Sometimes, in a hard moment, I ask myself, “How do I want them to remember this moment?” Do I want them to remember that mom flew off the handle, bit their heads off, and then was emotionally unavailable until they redeemed themselves with enough good behavior to earn my affection?

legosOr do I want them to remember that mom knelt beside them to right the wrong, clean the spill, navigate the situation, and remained emotionally available, behaved calmly, and lead them through with maturity?

I want the second scenario, hands down. It’s become extremely important to me to consider how they will remember things. As I realize how big our kids are getting, I also think about their adult lives – I want to be able to share in their adult lives. I want to be connected and able to enjoy meals, running errands, and game nights together. No, I don’t want to spend every waking moment with my adult children, but I want to see them regularly, often even. I look forward to being able to relate and connect, and not needing to correct anymore.

So to recap, since I feel like I carried on and rambled:

1. Lead, teach, and train your children instead of trying to control them into submission.

2. Model the behavior you want to see – such as self-control, patience, kindness – you know, fruits of the Spirit.

3. Apologize when you blow it. It’s okay to blow it. We get to make mistakes. But apologize. Do not leave the burden of repairing the relationship on your kids. Don’t expect them to behave good enough to be worthy of your attention.

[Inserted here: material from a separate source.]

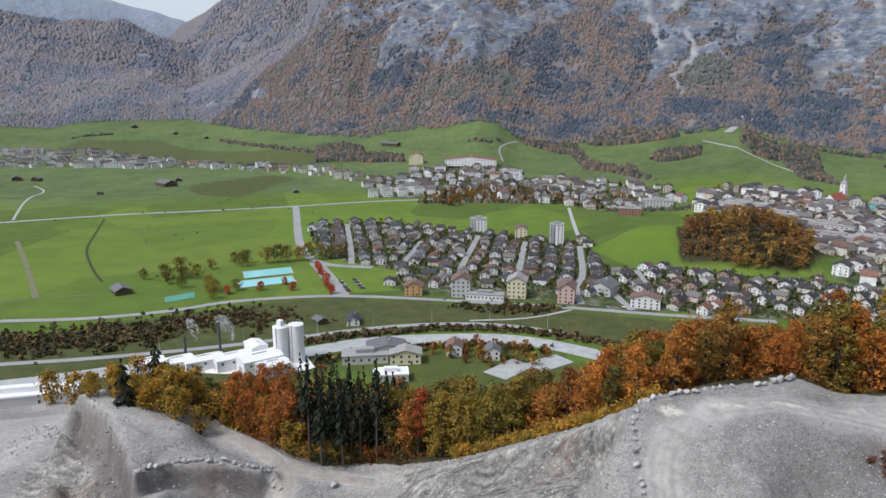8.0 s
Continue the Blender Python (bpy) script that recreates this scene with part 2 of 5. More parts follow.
GARDEN = leaves("garden_leaves", [(0.2, (0.03, 0.05, 0.02)), (0.45, (0.06, 0.08, 0.026)), (0.65, (0.11, 0.11, 0.03)), (0.8, (0.22, 0.16, 0.03)), (0.92, (0.2, 0.07, 0.03))], stand=0.15)
MAPLE = leaves("maple_leaves", [(0.0, (0.085, 0.085, 0.02)), (0.12, (0.28, 0.18, 0.024)), (0.28, (0.42, 0.25, 0.028)), (0.45, (0.15, 0.115, 0.022)), (0.58, (0.42, 0.185, 0.024)), (0.72, (0.22, 0.125, 0.024)), (0.84, (0.45, 0.145, 0.024)), (1.0, (0.32, 0.1, 0.026))])
GREEN = leaves("turning_leaves", [(0.0, (0.1, 0.11, 0.028)), (0.3, (0.17, 0.155, 0.034)), (0.6, (0.3, 0.2, 0.036)), (0.8, (0.17, 0.15, 0.034)), (1.0, (0.08, 0.095, 0.028))])
EMBERS = leaves("copper_leaves", [(0.0, (0.36, 0.12, 0.03)), (0.5, (0.3, 0.13, 0.035)), (1.0, (0.4, 0.17, 0.035))])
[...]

4. Slow down. It’s okay to pause, evaluate, ask yourself what can be taught vs. caught and how you want them to remember this moment in the future.

Until next time,




A Prayer to Share:

Dear God,
You know this parenting thing is hard. Please guide me as I guide my kids. Please soften my heart and help me build a lasting connection with them. When correction is necessary, help me find loving ways to correct them that help them grow and mature. Help me point them always toward You and help them to see Your light shining in me, first in how I care for them, then in how I care for others.